昭和二十四年三月一日 実生News三月 (6)

〔 質問者 〕現在法隆寺は信仰の対象でなく往事の日本文化の貴い資料として後世に保存する目的と存じますが、昼の文化建設の前には旧文化崩潰の線に神の御意図は厳正であるのでしょうか。
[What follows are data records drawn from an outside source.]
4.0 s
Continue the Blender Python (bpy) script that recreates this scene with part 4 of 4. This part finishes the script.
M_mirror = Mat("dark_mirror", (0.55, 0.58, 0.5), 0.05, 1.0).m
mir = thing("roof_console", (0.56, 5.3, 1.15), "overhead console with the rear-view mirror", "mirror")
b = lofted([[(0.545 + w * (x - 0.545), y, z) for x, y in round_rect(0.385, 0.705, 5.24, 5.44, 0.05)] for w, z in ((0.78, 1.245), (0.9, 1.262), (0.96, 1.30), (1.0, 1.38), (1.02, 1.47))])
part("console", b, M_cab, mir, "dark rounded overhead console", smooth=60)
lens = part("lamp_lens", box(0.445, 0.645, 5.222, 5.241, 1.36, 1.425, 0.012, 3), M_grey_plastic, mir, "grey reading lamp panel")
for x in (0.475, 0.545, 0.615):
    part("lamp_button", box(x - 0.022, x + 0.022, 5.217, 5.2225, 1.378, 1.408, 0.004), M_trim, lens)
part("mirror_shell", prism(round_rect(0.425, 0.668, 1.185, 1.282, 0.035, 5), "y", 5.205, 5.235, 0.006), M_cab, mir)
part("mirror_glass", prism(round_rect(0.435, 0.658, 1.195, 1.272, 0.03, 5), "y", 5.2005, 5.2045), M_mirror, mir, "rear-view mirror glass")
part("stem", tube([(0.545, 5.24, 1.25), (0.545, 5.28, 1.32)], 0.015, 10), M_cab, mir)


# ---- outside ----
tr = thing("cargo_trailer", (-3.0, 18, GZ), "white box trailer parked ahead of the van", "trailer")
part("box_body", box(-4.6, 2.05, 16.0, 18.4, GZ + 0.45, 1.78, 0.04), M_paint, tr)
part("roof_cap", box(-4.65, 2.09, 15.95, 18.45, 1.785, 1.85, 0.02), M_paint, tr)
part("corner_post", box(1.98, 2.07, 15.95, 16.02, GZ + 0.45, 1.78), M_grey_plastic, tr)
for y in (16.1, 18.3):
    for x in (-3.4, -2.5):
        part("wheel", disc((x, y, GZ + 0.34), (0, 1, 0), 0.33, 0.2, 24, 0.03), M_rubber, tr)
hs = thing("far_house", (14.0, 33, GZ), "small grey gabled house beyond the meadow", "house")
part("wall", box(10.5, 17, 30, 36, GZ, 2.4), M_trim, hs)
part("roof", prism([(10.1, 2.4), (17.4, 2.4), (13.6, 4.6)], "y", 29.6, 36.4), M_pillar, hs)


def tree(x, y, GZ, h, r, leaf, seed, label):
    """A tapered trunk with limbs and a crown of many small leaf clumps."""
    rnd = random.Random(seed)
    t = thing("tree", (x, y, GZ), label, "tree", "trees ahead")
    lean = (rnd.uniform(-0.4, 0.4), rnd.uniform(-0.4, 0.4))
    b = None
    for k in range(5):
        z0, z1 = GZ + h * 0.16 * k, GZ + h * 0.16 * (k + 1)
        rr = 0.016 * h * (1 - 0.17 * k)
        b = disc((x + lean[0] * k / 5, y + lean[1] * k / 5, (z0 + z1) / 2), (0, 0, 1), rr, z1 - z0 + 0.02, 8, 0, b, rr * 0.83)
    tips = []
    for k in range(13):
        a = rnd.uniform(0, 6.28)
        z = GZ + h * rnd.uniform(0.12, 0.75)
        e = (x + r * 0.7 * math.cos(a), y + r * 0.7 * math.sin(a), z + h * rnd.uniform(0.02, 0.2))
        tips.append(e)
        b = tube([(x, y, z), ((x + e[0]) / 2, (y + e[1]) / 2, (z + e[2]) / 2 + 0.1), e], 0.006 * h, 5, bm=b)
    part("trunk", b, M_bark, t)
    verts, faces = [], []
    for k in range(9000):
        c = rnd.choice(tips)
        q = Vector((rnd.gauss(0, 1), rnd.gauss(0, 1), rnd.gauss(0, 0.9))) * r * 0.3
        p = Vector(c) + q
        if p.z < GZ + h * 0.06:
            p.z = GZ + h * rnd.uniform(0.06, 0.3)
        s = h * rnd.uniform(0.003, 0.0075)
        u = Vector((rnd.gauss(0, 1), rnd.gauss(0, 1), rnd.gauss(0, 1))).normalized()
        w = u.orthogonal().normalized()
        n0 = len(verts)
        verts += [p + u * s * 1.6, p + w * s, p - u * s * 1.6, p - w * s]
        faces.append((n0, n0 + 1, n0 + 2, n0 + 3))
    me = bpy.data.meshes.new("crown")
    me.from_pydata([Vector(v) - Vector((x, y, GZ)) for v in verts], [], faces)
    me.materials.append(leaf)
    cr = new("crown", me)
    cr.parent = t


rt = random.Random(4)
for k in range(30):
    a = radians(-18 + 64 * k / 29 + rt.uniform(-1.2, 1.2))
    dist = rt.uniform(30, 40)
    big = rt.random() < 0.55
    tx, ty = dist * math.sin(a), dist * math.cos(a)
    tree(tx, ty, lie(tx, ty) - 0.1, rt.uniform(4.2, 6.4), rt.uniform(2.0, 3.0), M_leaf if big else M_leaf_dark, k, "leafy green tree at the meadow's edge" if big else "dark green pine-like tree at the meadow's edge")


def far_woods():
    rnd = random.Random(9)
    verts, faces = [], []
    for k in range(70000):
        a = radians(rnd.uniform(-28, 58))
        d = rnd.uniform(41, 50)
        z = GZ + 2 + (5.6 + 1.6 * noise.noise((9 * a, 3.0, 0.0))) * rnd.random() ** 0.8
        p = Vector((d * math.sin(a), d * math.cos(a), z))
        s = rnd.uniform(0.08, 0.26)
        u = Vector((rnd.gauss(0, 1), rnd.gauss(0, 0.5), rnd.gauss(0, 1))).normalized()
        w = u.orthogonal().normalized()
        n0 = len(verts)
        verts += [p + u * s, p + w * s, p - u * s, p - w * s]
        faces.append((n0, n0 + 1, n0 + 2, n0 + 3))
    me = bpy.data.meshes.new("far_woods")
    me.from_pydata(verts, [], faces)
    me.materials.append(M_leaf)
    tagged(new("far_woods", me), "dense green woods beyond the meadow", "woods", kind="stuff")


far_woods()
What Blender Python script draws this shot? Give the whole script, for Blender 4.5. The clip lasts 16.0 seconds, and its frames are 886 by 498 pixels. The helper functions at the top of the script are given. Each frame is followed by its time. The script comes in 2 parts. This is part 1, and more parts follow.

 法隆寺は仏教芸術の根本で一三〇〇年以前に聖徳太子が御建立、以来仏教芸術がさかんになったのである。いま仏教の功罪を考えるに、絵画、彫刻、音曲などの芸術の面においての仏教の貢献は偉大である。民衆的な歌曲もお経が根本で、それから謡曲が生まれ、長唄、常磐津が進歩した。浪曲も説教節から生まれて来て、絵画彫刻の面でもその通りで、その意味からすれば法隆寺の炎上は実に痛惜に堪えぬことである。が、それには深い意味のあることで、だいたい神様の御経綸はだんだんと小さな型から大きいものに移って行くもので、人間でも肉体、心、魂、霊子がある。その小さなものの変化をよく観ずれば、やがては世界の運命まで判るのである。だから法隆寺の炎上も、仏教芸術の将来を暗示しているというわけで、しかもぜんぜん消滅したわけでなく修復して新しく生まれ出ることは、その意味においても日本芸術のために一面哀しくもありまた喜ばしいことともなる。なお、昭和六年六月一五日、自分は千葉県の乾坤山日本寺に詣でたことがあるが、そのお寺にはあらゆる仏様の像があり、また大きな菩提樹があり、その名からしても私は日本における仏界の型だと思った。その六月一五日、この日から昼の世界に変わったわけで、それには種々の神秘があったが、やがて発表する機もあろう。そのお寺がその後炎上し、ついに今日に至るも旧態に復し得ないのも、夜の世界の暗示と考えている。